Moving away from the problem was not the option we wanted to hear. In my own personal history I have done enough moving across states following jobs, so I realize that asking people to stay put is not always the answer. But I also understand that wherever you live you can gain an understanding of the local land quickly, within weeks. You can help out on local restoration projects, get involved in conservation efforts, learn some history of the place, take some hikes. Restoration can be reconnection, rebalancing.


In parts of Great Britain “heritage groups” have formed, where “enthusiastic amateurs” and local residents get together to uncover, record and celebrate the history, landscape, architecture, and wildlife of their community -- in the process they discover more about their home and themselves. (See for example www.leics.gov.uk/community_services/press_release/2002)


Most towns have parks or public lands where similar groups could be organized. And there is always your backyard to get to know better -- what did it look like 1,000 years ago? How can you live in balance with it? Anyone can hone their powers of observation to begin seeing the changes that gradually (or sometimes quickly) change our home ground and climate -- kids can do this, non-scientists, anyone who is curious about the past and might want to know what the future will be like.


The guiding principles of the Klamath Tribes could do us all well (modified from Wolf 2004):

Permanence -- Remembering our history and ancestors, thinking and planning for many future generations.

Collaboration -- Working with our neighbors and community to bring back California landscapes to their fullest potential.

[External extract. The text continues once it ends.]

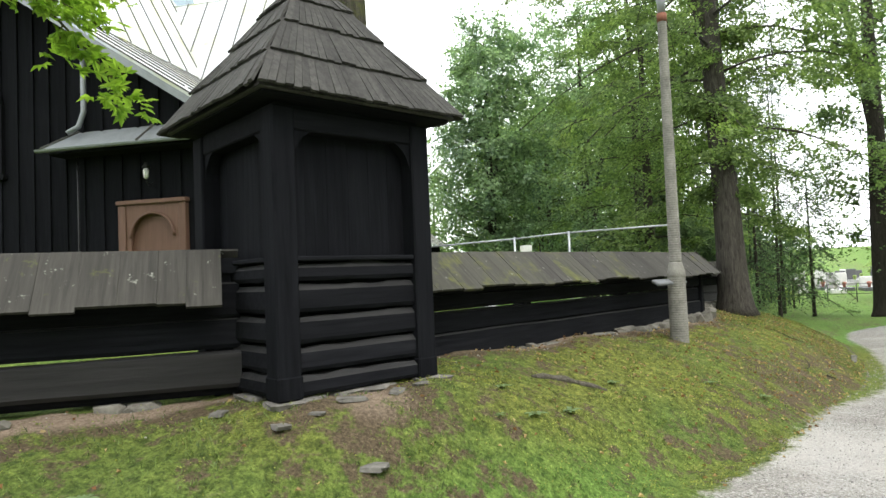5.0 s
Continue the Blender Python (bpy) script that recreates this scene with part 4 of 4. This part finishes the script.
# bell tower
TC = (-6.53, 32.43)
tower = tagged(part("bell_tower", bmesh.new(), tower_wood, church), "brown boarded bell tower with tapering shaft")
bm = bmesh.new()
rings = [[bm.verts.new((TC[0] + sx * h, TC[1] + sy * h, z)) for sx, sy in ((-1, -1), (1, -1), (1, 1), (-1, 1))] for h, z in ((2.3, YARD_Z), (1.92, 5.5), (1.55, 9.95))]
for a, c in zip(rings, rings[1:]):
    for k in range(4):
        bm.faces.new((a[k], a[(k + 1) % 4], c[(k + 1) % 4], c[k]))
bm.faces.new(rings[-1])
bm.to_mesh(tower.data)
bm.free()
for side in range(4):
    m = pose(TC[0], TC[1], 0) @ Matrix.Rotation(side * math.pi / 2, 4, "Z")
    for i in range(15):
        t = -0.97 + 1.94 * i / 14
        bm = bmesh.new()
        for (h0, z0), (h1, z1) in (((2.3, YARD_Z), (1.92, 5.5)), ((1.92, 5.5), (1.55, 9.95))):
            vs = [bm.verts.new((t * h + dxx, -h - dyy, z)) for h, z in ((h0, z0), (h1, z1)) for dyy in (0.0, 0.04) for dxx in (-0.025, 0.025)]
            for fidx in ((2, 3, 7, 6), (0, 2, 6, 4), (1, 5, 7, 3)):
                bm.faces.new([vs[j] for j in fidx])
        bmesh.ops.transform(bm, matrix=m, verts=bm.verts)
        part("batten", bm, tower_wood, tower)
    part("belfry_wall", boxed(-1.05, 1.05, -1.05, -0.97, 10.2, 12.6, m=m), tower_wood, tower)
    for i in range(11):
        x = -1.0 + 2.0 * i / 10
        part("belfry_batten", boxed(x - 0.03, x + 0.03, -1.085, -1.053, 10.3, 12.1, m=m), tower_wood, tower)
    part("frieze", boxed(-1.07, 1.07, -1.08, -1.053, 12.15, 12.52, m=m), cream_paint, tower, "cream frieze with red carving")
    for i in range(9):
        x = -0.92 + 1.84 * i / 8
        bm = bmesh.new()
        lz = [(x - 0.09, 12.2), (x, 12.48), (x + 0.09, 12.2), (x, 12.3)]
        f0 = [bm.verts.new((px, -1.1, pz)) for px, pz in lz]
        f1 = [bm.verts.new((px, -1.075, pz)) for px, pz in lz]
        bm.faces.new(f0)
        for k in range(4):
            bm.faces.new((f0[k], f1[k], f1[(k + 1) % 4], f0[(k + 1) % 4]))
        bmesh.ops.recalc_face_normals(bm, faces=bm.faces)
        bmesh.ops.transform(bm, matrix=m, verts=bm.verts)
        part("frieze_ornament", bm, red_paint, tower)
    part("belfry_opening", boxed(-0.08, 0.08, -1.11, -1.06, 11.0, 11.85, m=m), white_paint, tower, "narrow pale louvred opening")
    part("eave_skirt", slab(bmesh.new(), [m @ Vector(p) for p in ((-1.85, -1.85, 9.84), (1.85, -1.85, 9.84), (1.0, -1.0, 10.5), (-1.0, -1.0, 10.5))], 0.05), blue_tin, tower)
    part("belfry_roof", slab(bmesh.new(), [m @ Vector(p) for p in ((-1.3, -1.3, 12.58), (1.3, -1.3, 12.58), (0.55, -0.55, 13.0), (-0.55, -0.55, 13.0))], 0.06), blue_tin, tower)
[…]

Sense of Place -- Getting to know our land better, allowing it to inform our identity.

Ecological Health -- The land can again be a living mosaic of healthy and abundant plant and animal communities.

Balance -- Protecting these natural communities while generating a sound economy. “We will not take more than the land can endure.”

Healing -- “When we heal the land, we also heal people.”

To love. To be loved. To never forget your own insignificance. To never get used to the unspeakable violence and the vulgar disparity of life around you. To seek joy in the saddest places. To pursue beauty to its lair. To never simplify what is complicated or complicate what is simple. To respect strength, never power. Above all, to watch. To try and understand. To never look away. And never, never to forget.

—Arundhati Roy, The Cost of Living

Field sketches of Grace's warbler, hermit warbler, orange-crowned warbler, and black-throated warbler during spring migration. Ballpoint pen on paper.


One way to open your eyes to unnoticed beauty is to ask yourself, “What if I had never seen this before? What if I knew I would never see it again?”